Internally, the culture and spirit of the ILA is getting a shake-up, as efforts on behalf of the Five are strengthening a reform movement, the Longshore Workers Coalition, which demands accountability, regional and racial equity, one person/one vote. Open to all, it was spearheaded by black dockers in the South Atlantic, and that is where the energy is in the ILA. In 1999 Riley, the coalition's co-chair, stunned the ILA convention by calling the International's decision-making procedures "a mockery of democracy." The weekend of the rally, Local 1422's hall was electric with talk of reform among ILA men from Philadelphia to Houston: Why aren't members allowed to talk at so many local meetings? Why are there the black slots and then the white club that runs everything?
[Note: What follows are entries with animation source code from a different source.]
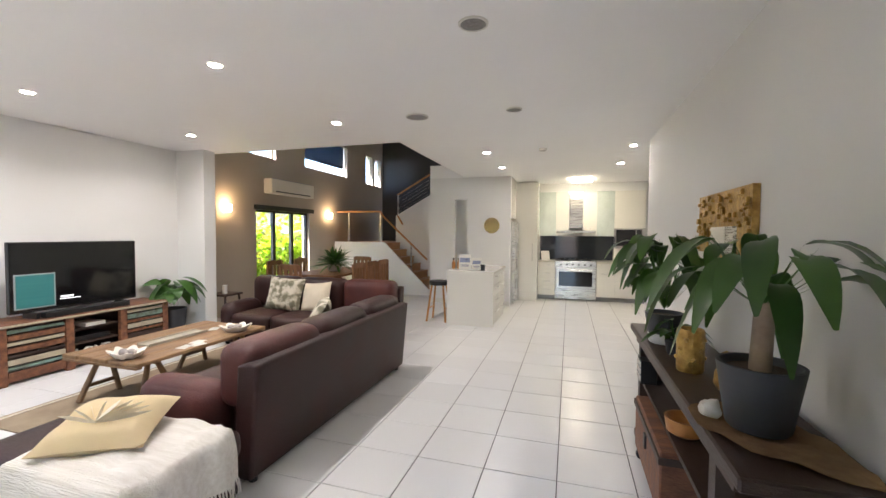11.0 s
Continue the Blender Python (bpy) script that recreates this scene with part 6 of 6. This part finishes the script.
for k, x in enumerate((-2.18, -2.10)):
    t = thing("bottle", pose(x, 7.55 + .05 * k, .90), "small dark-capped bottle on the bench", "bottle", "bottles on the bench")
    bm = B(); lathe(bm, [(.03, 0), (.032, .10), (.014, .13), (.014, .15)], 14); part("body", bm, HONEY, t, "", True)
    bm = B(); cyl(bm, (0, 0, .15), (0, 0, .185), .016, seg=12); part("cap", bm, BLACK, t, "black cap", True)
bm = B(); cyl(bm, (0, 0, 0), (0, 0, .10), .035, .04, 16); solid("mug", bm, BLACK, pose(-1.626, 7.357, .90), "small dark mug on the bench", "mug", smooth=True)
bm = B(); cyl(bm, (0, 0, 0), (0, -.02, 0), .165, seg=40); bevel(bm, .006, 1)
rm = thing("round_mirror", pose(-1.83, 9.25, 1.68), "round gold-tinted wall mirror", "mirror")
part("disc", bm, mat("gold_mirror", (.70, .52, .25), .12, metal=1.0, scale=3), rm, "", True)

# fridge, cabinets, oven, hood
fr = thing("refrigerator", pose(-1.44, 9.39, 0), "tall stainless steel refrigerator with two doors", "refrigerator")
bm = B(); span(bm, (-.62, 0, .02), (0, .72, 1.78)); part("body", bm, GREYP, fr)
for z0, z1 in ((.04, .66), (.68, 1.77)):
    bm = B(); span(bm, (.002, .0, z0), (.07, .72, z1)); bevel(bm, .015, 2); d = part("door", bm, STEEL, fr, "brushed steel door", True)
    bm = B(); cyl(bm, (.105, .06, z0 + .08 if z0 > .5 else z0 + .3), (.105, .06, min(z1 - .1, z0 + .65)), .011, seg=8); part("handle", bm, CHROME, d, "vertical bar handle", True)
bm = B(); span(bm, (-2.04, 9.38, 1.85), (-1.44, 10.13, CZ)); solid("overhead_cabinet", bm, WHITE2, None, "white cabinet above the refrigerator", "cabinet")
t = thing("pantry_cabinet", pose(-2.04, 10.15, 0), "tall white pantry cupboard beside the refrigerator", "cabinet")
bm = B(); span(bm, (0, 0, .0), (1.08, .96, CZ - .02)); part("body", bm, WHITE2, t)
bm = B(); span(bm, (.02, -.02, .1), (1.04, -.002, CZ - .06)); d = part("door", bm, WHITE2, t)
bm = B(); cyl(bm, (.98, -.05, .9), (.98, -.05, 1.3), .008, seg=8); part("handle", bm, STEEL, d, "steel bar handle", True)


def base_cabinet(x0, x1, drawers, label):
    t = thing("base_cabinet", pose(0, 0, 0), label, "cabinet", "kitchen base cabinets")
    bm = B(); span(bm, (x0, 10.5, .10), (x1, 11.12, .86)); part("body", bm, WHITE2, t)
    bm = B(); span(bm, (x0, 10.55, 0), (x1, 10.57, .10)); part("kickboard", bm, GREYP, t)
    n = drawers
    for k in range(n):
        z0 = .11 + k * .74 / n
        bm = B(); span(bm, (x0 + .004, 10.48, z0), (x1 - .004, 10.498, z0 + .74 / n - .008)); d = part("drawer_front", bm, WHITE2, t)
        bm = B(); cyl(bm, ((x0 + x1) / 2 - .09, 10.455, z0 + .74 / n * .7), ((x0 + x1) / 2 + .09, 10.455, z0 + .74 / n * .7), .007, seg=8); part("handle", bm, STEEL, d, "steel bar handle", True)


base_cabinet(-0.955, -0.575, 4, "white four-drawer base cabinet beside the oven")
base_cabinet(0.325, 0.705, 1, "white base cabinet beside the oven")
base_cabinet(0.705, 1.325, 2, "white base cabinet under the microwave")
bm = B(); span(bm, (-0.955, 10.47, .86), (-0.575, 11.12, .90)); solid("worktop", bm, MATS["stone_top"], None, "pale stone kitchen worktop", "worktop")
bm = B(); span(bm, (0.325, 10.47, .86), (0.725, 11.12, .90)); solid("worktop", bm, MATS["stone_top"], None, "pale stone kitchen worktop beside the oven", "worktop")
ov_ = thing("oven", pose(-.565, 10.47, 0), "wide freestanding stainless steel oven and cooktop", "oven")
bm = B(); span(bm, (0, 0, .03), (.88, .62, .90)); bevel(bm, .006, 1); part("body", bm, STEEL, ov_)
bm = B(); span(bm, (.04, -.03, .28), (.84, -.002, .74)); d = part("oven_door", bm, STEEL, ov_)
bm = B(); span(bm, (.08, -.036, .33), (.80, -.031, .66)); part("window_glass", bm, OVENGLASS, d, "dark oven glass")
bm = B(); cyl(bm, (.08, -.075, .70), (.80, -.075, .70), .011, seg=10); part("handle", bm, CHROME, d, "long oven handle", True)
bm = B(); span(bm, (.04, -.02, .05), (.84, -.002, .25)); part("drawer", bm, STEEL, ov_, "steel storage drawer")
for k in range(6):
    bm = B(); cyl(bm, (.12 + k * .13, -.002, .82), (.12 + k * .13, -.03, .82), .018, seg=12); part("knob", bm, BLACK, ov_, "black control knob", True)
bm = B(); span(bm, (.03, .03, .902), (.85, .58, .912)); part("cooktop", bm, BLACK, ov_, "black cooktop")
for x in (.2, .44, .68):
    bm = B(); span(bm, (x - .09, .10, .913), (x + .09, .12, .93)); span(bm, (x - .09, .46, .913), (x + .09, .48, .93)); span(bm, (x - .01, .10, .93), (x + .01, .48, .94)); part("trivet", bm, BLACK, ov_)
bm = B(); span(bm, (-0.955, 11.09, .90), (0.725, 11.117, 1.47)); struct("splashback", bm, SPLASH, "glossy dark grey glass splashback", "splashback")
hd = thing("range_hood", pose(-.125, 11.09, 1.54), "stainless chimney range hood with a glass canopy", "range hood")
bm = B(); span(bm, (-.15, -.28, .12), (.15, 0, CZ - 1.53)); part("flue", bm, STEEL, hd)
bm = B(); span(bm, (-.43, -.48, .0), (.43, 0, .055)); bevel(bm, .01, 1); part("hood_body", bm, STEEL, hd)
bm = B()
n = 16
arc = [(-.45 + .9 * k / n, .06 + .09 * math.sin(math.pi * k / n)) for k in range(n + 1)]
a = [bm.verts.new((x, -.50, z)) for x, z in arc]; b = [bm.verts.new((x, -.01, z)) for x, z in arc]
for k in range(n):
    bm.faces.new((a[k], a[k + 1], b[k + 1], b[k]))
bmesh.ops.solidify(bm, geom=bm.faces[:], thickness=.008)
part("canopy", bm, GLASS, hd, "curved clear glass canopy")


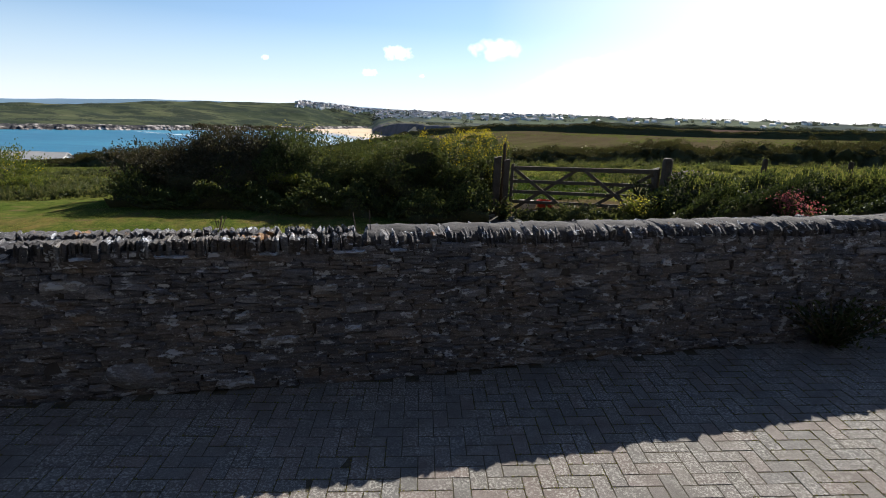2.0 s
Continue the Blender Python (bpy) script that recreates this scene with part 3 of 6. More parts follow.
def coast_gap(x, y):
    """Signed distance to the cliff line: positive on the land side (to its right)."""
    p = np.stack([np.asarray(x, float), np.asarray(y, float)], -1)
    best = np.full(p.shape[:-1], 1e9)
    sign = np.ones(p.shape[:-1])
    for a, b in zip(COAST[:-1], COAST[1:]):
        d = b - a
        t = np.clip(((p - a) @ d) / (d @ d), 0, 1)
        r = p - (a + t[..., None] * d)
        q = np.hypot(r[..., 0], r[..., 1])
        s = np.where(d[0] * (p[..., 1] - a[1]) - d[1] * (p[..., 0] - a[0]) < 0, 1.0, -1.0)
        near = q < best
        best, sign = np.where(near, q, best), np.where(near, s, sign)
    return best * sign


def ground_z(x, y):
    z = land_z(x, y)
    g = coast_gap(x, y)
    k = smooth_step(2, -26, g + 4 * lumps(np.asarray(x, float), np.asarray(y, float), 18))
    return z * (1 - k) + (SEA_Z - 9) * k


def sheet(name, label, category, xs, lo, hi, rows, material, power=1.0, kind="structure", lift=0.0, zf=ground_z):
    """One piece of the ground between two lines y = lo(x) and y = hi(x)."""
    xs = np.asarray(xs, float)
    v = np.linspace(0, 1, rows) ** power
    a, b = np.broadcast_to(lo(xs), xs.shape), np.broadcast_to(hi(xs), xs.shape)
    y = a[None] * (1 - v[:, None]) + b[None] * v[:, None]
    x = np.broadcast_to(xs, y.shape)
    pts = np.stack([x, y, zf(x, y) + lift], -1)
    return tagged(part(name, grid_mesh(name, pts), material, None), label, category, kind=kind)


def steps(*spans):
    """Places along a line with a spacing of its own in each span: (start, end, step)."""
    return np.unique(np.round(np.concatenate([np.arange(a, b + s / 2, s) for a, b, s in spans]), 4))


def const(c):
    return lambda x: np.full_like(np.asarray(x, float), c)


XN = steps((-900, -140, 20), (-140, -30, 3), (-30, 30, 0.6), (30, 140, 3), (140, 1500, 20))
# forecourt behind and under the pavers, and the ground behind the camera
fx = steps((-60, -8, 6), (-8, 12, 0.1), (12, 60, 6))
bedding = lambda x, y: pave_z(x, y) - 0.002
front = lambda x: wall_y(x) + 0.2
for xs, lo, hi in ((np.r_[fx[fx < -1.18], -1.16], const(-600), front), (np.r_[-0.96, fx[fx > -0.94]], const(-600), front), (np.array([-1.16, -1.06, -0.96]), const(1.50), front), (np.array([-1.16, -1.06, -0.96]), const(-600), const(0.49))):
    sheet("forecourt", "sandy bedding under the paved forecourt", "forecourt", xs, lo, hi, 12, JOINT, zf=bedding)
# unseen walls added to block skylight and deepen the shade on the paving
back = part("sky_block_behind", box_bm(-26, 26, -4.2, -3.6, -1, 11.5, 0.02), plain("dark rear sky block", (0.022, 0.023, 0.026), (0.045, 0.046, 0.050), 3, 0.7), None)
tagged(back, "unseen dark wall added behind the forecourt to block skylight", "wall", kind="structure")
side_block = part("sky_block_beside", box_bm(-9.4, -9.0, -3.6, 1.0, -1, 9.0, 0.02), plain("dark side sky block", (0.022, 0.023, 0.026), (0.045, 0.046, 0.050), 3, 0.7), None)
tagged(side_block, "unseen dark wall added beside the forecourt to block skylight", "wall", kind="structure")
# road from the foot of the wall to the kerb line
KERB_LINE = [(-60, 7.4), (-9, 8.55), (-5.4, 9.06), (-4.3, 9.28), (-3.5, 9.62), (-2.2, 10.54), (-1.4, 11.1), (-0.5, 11.62), (0.6, 12.2), (1.5, 12.6)]
KX, KY = np.array(KERB_LINE).T


def kerb_y(x):
    x = np.asarray(x, float)
    return np.where(x < 1.5, np.interp(x, KX, KY), 12.6 - 0.38 * (x - 1.5))


road_x = steps((-60, -10, 2.5), (-10, 10, 0.25), (10, 60, 2.5))
sheet("road", "worn grey asphalt lane with a gateway apron", "road", road_x, lambda x: wall_y(x) + 0.2, lambda x: np.maximum(kerb_y(x), wall_y(x) + 3.5), 40, ASPHALT, zf=land_z)
sheet("lawn", "mown grass verge with yellowed patches", "lawn", steps((-60, -14, 2), (-14, 1.5, 0.25)), lambda x: np.interp(x, KX, KY), lambda x: np.interp(x, KX, KY) * 0 + 15.5, 40, LAWN, zf=lambda x, y: land_z(x, y) + 0.066 + 0.016 * lumps(x, y, 1.3) - 0.02 * smooth_step(0.35, 0.05, y - np.interp(x, KX, KY)))
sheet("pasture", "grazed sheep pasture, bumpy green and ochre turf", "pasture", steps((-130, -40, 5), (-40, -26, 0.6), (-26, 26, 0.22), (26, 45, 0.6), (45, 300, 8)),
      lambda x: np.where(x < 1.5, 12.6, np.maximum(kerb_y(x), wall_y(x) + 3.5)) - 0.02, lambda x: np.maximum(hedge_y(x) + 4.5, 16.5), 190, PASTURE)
sheet("crop_field", "drilled brown field with thin green crop rows", "field", XN[(XN > -130) & (XN < 420)], lambda x: np.maximum(hedge_y(x) + 4.5, 16.5), lambda x: far_hedge_y(x), 150, CROP, 1.2)
EAST = XN[XN > -5]
plough_far = lambda x: np.maximum(np.interp(x, [-3, 10, 28, 45, 78, 98, 1500], [180, 212, 250, 274, 287, 303, 430]), far_hedge_y(x) + 2)
sheet("ploughed_field", "bare reddish ploughed field behind the hedge", "field", EAST[EAST < 900], far_hedge_y, plough_far, 40, BROWN)
sheet("far_fields", "rough green land beyond the ploughed field", "field", EAST[EAST > 98], plough_far, const(640), 60, COUNTRY)
sheet("coast_scrub", "dark scrub between the ploughed field and the dunes", "scrub", EAST[EAST < 101], plough_far, const(640), 70, SCRUB)
sheet("cliff_scrub", "coastal scrub falling to the sea", "scrub", np.r_[XN[XN <= -5], EAST[0]], lambda x: np.where(x < -130, 15.2, far_hedge_y(x)), const(640), 110, SCRUB, 1.6)
sheet("rough_ground", "rough grass beside the lane", "scrub", XN[XN <= -58], const(-600), const(15.3), 12, ROUGH, zf=land_z)
sheet("rough_ground_south", "rough grass beside the lane", "scrub", np.r_[60, XN[XN > 62]], const(-600), lambda x: np.maximum(kerb_y(x), wall_y(x) + 3.5), 12, ROUGH, zf=land_z)

# sea and shores
part("sea", grid_mesh("sea", np.stack(np.broadcast_arrays(*np.meshgrid(np.linspace(-4800, 2500, 60), np.linspace(-600, 4900, 60)), SEA_Z), -1)), SEA, None)
tagged(bpy.data.objects["sea"], "blue bay water with slight swell", "sea", kind="structure")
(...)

Why does management sit in on International conventions, and why has the leadership negotiated us into a situation where we're fighting for our lives? Why all the corruption and deception, all the intimidation and fear? Bowers has tried to slander and suppress the coalition, but the genie is out of the bottle. "The Charleston workers, they stepped to the front line, baby; they stood up for everyone in the ILA," said Royce Adams, a trustee with Local 1291 out of Philadelphia. "And we're not going back: not with Charlie Condon and this whole establishment in South Carolina, not with scab companies, not with our own International. We're moving forward."